The study builds on the researchers’ previous work with Ashley Stirling, an associate professor, teaching stream, in KPE and vice-dean, academics. That work explored the long-term effects of emotionally abusive coaching on female elite athletes in aesthetic sports, including artistic swimming and rhythmic gymnastics, which emphasize appearance and leanness. The researchers note the athletes experienced body shaming in a variety of ways, including negative comments, body monitoring and extreme food and water restrictions.
One athlete in the study, identified by the pseudonym “Hilary,” said: “The coach put so much pressure on my weight … she wasn’t even coaching me [in training], she was just saying how big my legs were.”
Another, identified as “Carly,” commented: “[My coach] would put me on ridiculous diets, like on weekends if we had Sundays off, I would only be allowed to eat watermelon for the Saturday and Sunday.”
In response to body shaming, the athletes developed an obsession with food and weight, leading to eating disorders, poorer performance and decreased enjoyment in their sport, the researchers say.
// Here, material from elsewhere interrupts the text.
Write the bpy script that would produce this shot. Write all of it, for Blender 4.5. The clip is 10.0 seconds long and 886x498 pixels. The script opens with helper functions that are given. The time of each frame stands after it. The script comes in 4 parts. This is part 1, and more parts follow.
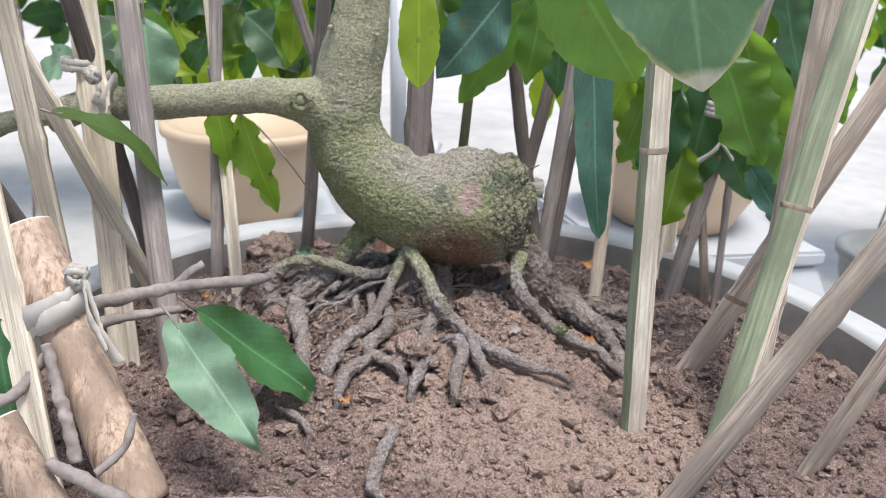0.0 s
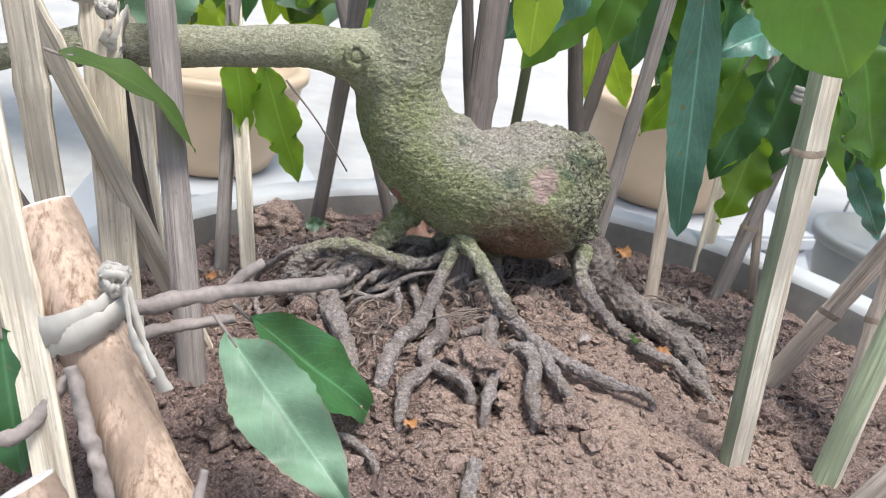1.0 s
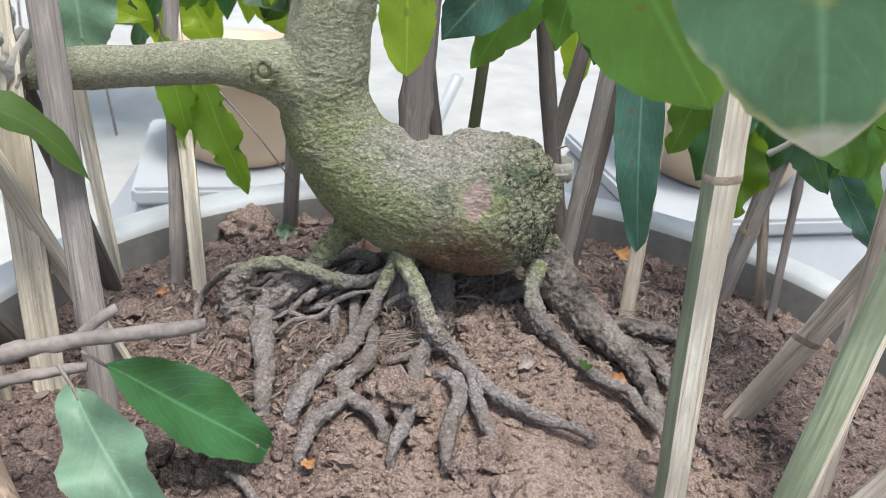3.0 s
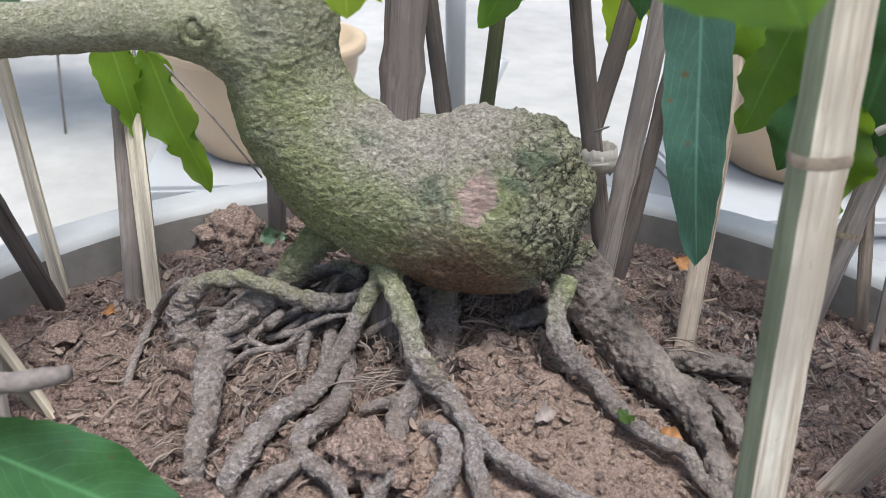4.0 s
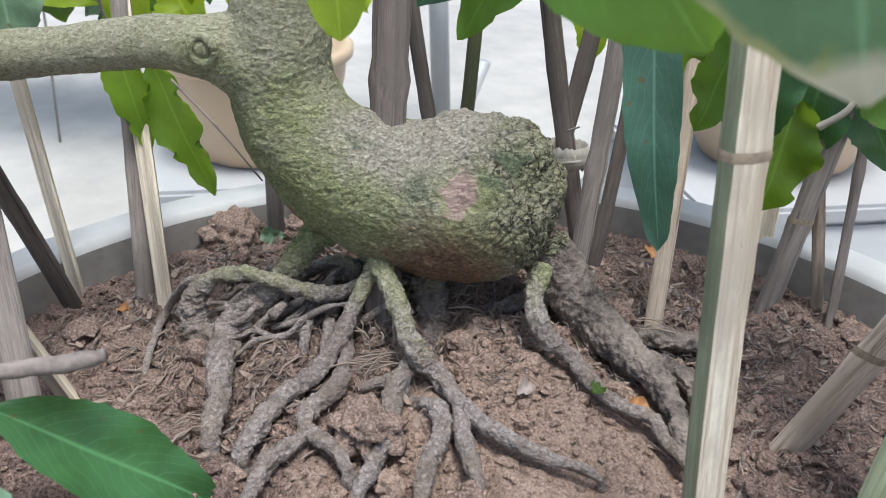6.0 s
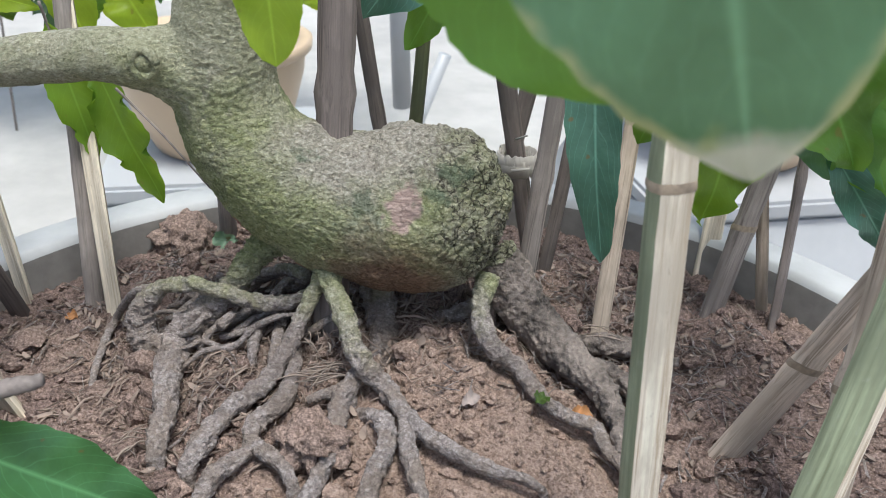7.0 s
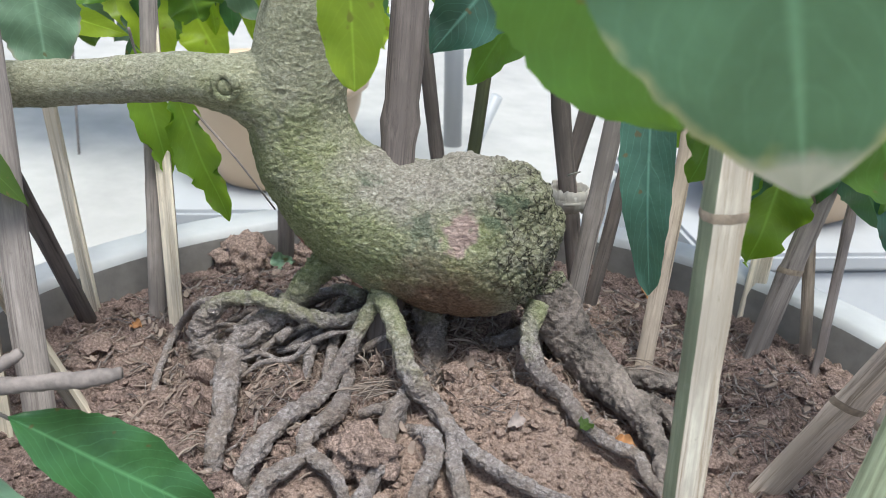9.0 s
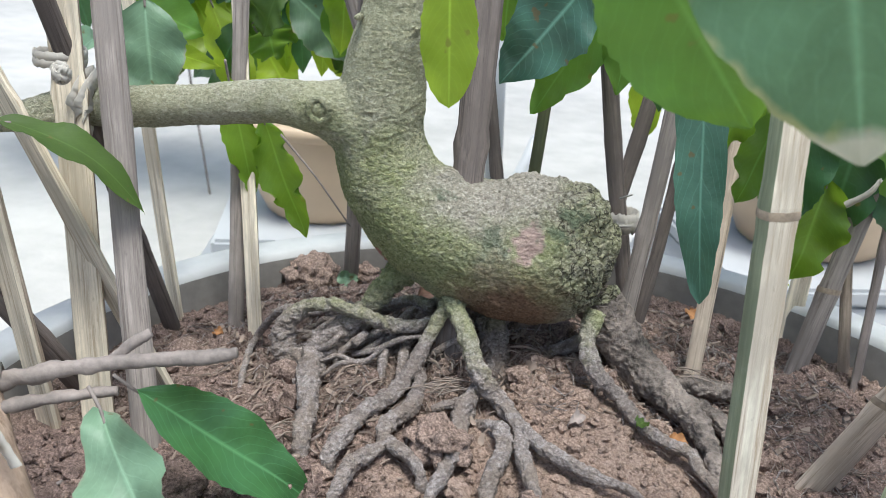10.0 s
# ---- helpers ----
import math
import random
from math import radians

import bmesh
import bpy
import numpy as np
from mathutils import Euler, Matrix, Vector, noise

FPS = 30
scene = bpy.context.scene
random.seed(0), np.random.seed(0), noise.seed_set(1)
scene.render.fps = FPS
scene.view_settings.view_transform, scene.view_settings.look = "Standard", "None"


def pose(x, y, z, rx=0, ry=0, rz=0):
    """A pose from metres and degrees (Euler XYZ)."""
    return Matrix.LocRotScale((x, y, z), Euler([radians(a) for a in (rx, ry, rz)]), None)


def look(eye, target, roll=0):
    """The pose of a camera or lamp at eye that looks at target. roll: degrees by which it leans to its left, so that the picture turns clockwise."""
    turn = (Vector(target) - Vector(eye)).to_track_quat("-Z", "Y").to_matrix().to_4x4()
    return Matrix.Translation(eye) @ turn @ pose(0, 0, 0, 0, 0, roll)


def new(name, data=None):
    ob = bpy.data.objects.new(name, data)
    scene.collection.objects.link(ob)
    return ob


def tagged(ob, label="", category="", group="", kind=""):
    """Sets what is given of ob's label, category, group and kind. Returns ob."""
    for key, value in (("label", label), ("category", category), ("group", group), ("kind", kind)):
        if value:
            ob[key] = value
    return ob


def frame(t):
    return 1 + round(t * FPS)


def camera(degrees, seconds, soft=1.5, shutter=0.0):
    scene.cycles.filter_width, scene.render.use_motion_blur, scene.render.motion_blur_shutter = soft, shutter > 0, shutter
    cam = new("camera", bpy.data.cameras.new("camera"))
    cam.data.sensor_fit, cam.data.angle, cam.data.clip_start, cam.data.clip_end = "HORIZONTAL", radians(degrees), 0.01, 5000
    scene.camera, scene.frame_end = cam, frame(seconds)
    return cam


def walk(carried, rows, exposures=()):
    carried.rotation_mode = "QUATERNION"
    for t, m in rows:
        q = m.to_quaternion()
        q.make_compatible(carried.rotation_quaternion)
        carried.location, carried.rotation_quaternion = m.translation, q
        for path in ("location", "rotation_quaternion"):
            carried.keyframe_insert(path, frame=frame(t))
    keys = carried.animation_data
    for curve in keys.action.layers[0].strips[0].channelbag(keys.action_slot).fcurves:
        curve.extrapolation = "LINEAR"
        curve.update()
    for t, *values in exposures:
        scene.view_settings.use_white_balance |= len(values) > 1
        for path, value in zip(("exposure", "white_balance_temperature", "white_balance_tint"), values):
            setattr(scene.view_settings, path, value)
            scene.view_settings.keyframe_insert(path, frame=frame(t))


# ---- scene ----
from math import cos, exp, pi, sin
from mathutils import kdtree

# ---- camera ----
cam = camera(55.19, 10.0, soft=0.5)
cam.data.dof.use_dof = True
cam.data.dof.focus_distance = 0.48
cam.data.dof.aperture_fstop = 16.0
ROWS = [
    (0.0, -0.0209, 0.0494, 0.3230, 70.52, -3.41, -0.47),
    (0.5, -0.0664, 0.1111, 0.3229, 68.85, -5.70, -0.76),
    (1.0, -0.1273, 0.1562, 0.3102, 67.18, -8.34, -5.21),
    (1.5, -0.1185, 0.1894, 0.3401, 64.86, -8.37, -6.44),
    (2.0, -0.0556, 0.1798, 0.3645, 63.22, -5.44, -2.27),
    (2.5, -0.0173, 0.1822, 0.3673, 63.27, -5.05, 0.24),
    (2.7, -0.0152, 0.1837, 0.3610, 63.60, -5.08, 0.57),
    (3.8, 0.0375, 0.3096, 0.3035, 63.50, -2.19, 6.50),
    (4.0, 0.0355, 0.3252, 0.2967, 63.24, -2.16, 6.41),
    (4.5, 0.0459, 0.3198, 0.2997, 62.86, -1.71, 5.72),
    (5.0, 0.0386, 0.2988, 0.3052, 63.62, -2.01, 6.02),
    (5.5, 0.0400, 0.2845, 0.3094, 64.46, -1.35, 6.23),
    (5.7, 0.0392, 0.2832, 0.3095, 64.13, -1.23, 5.98),
    (6.8, 0.0533, 0.2893, 0.3313, 61.33, -1.77, 3.20),
    (7.0, 0.0539, 0.2897, 0.3311, 61.95, -1.99, 3.37),
    (7.5, 0.0520, 0.2927, 0.3261, 62.66, -2.09, 3.61),
    (8.0, 0.0649, 0.2910, 0.3246, 63.39, -1.00, 3.66),
    (8.5, 0.0638, 0.2817, 0.3246, 63.14, -2.10, 4.78),
    (9.0, 0.0464, 0.2670, 0.3306, 64.68, -3.26, 6.86),
    (9.5, 0.0234, 0.2510, 0.3389, 66.57, -3.43, 7.79),
    (10.0, 0.0246, 0.2108, 0.3250, 68.06, -3.44, 8.51),
]
walk(cam, [(t, pose(x, y, z, rx, ry, rz)) for t, x, y, z, rx, ry, rz in ROWS],
     [(0.0, 0.77, 6050, 9), (1.0, 0.88, 6000, 7), (2.5, 0.82, 5950, 4), (4.0, 0.67, 5950, 7), (7.0, 0.67, 5950, 5), (10.0, 0.78, 5900, 3)])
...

“Since many of the actions happened in public and were frequently discussed among teammates, athletes came to accept these behaviours as a normal part of their sport, despite the negative impacts,” Willson said.
“There is a culture of acceptance of these behaviours in many sports when instead they should be recognized as problematic and harmful to the health and well-being of athletes.”
Willson hopes that research drawing a link between body shaming and emotional abuse highlights its negative impact and makes it clear that it is unacceptable.
“There will always be a visual aspect of aesthetic sports that is inherent, but there needs to be an understanding that what a body looks like does not equal the skill or talent of that same body,” she said.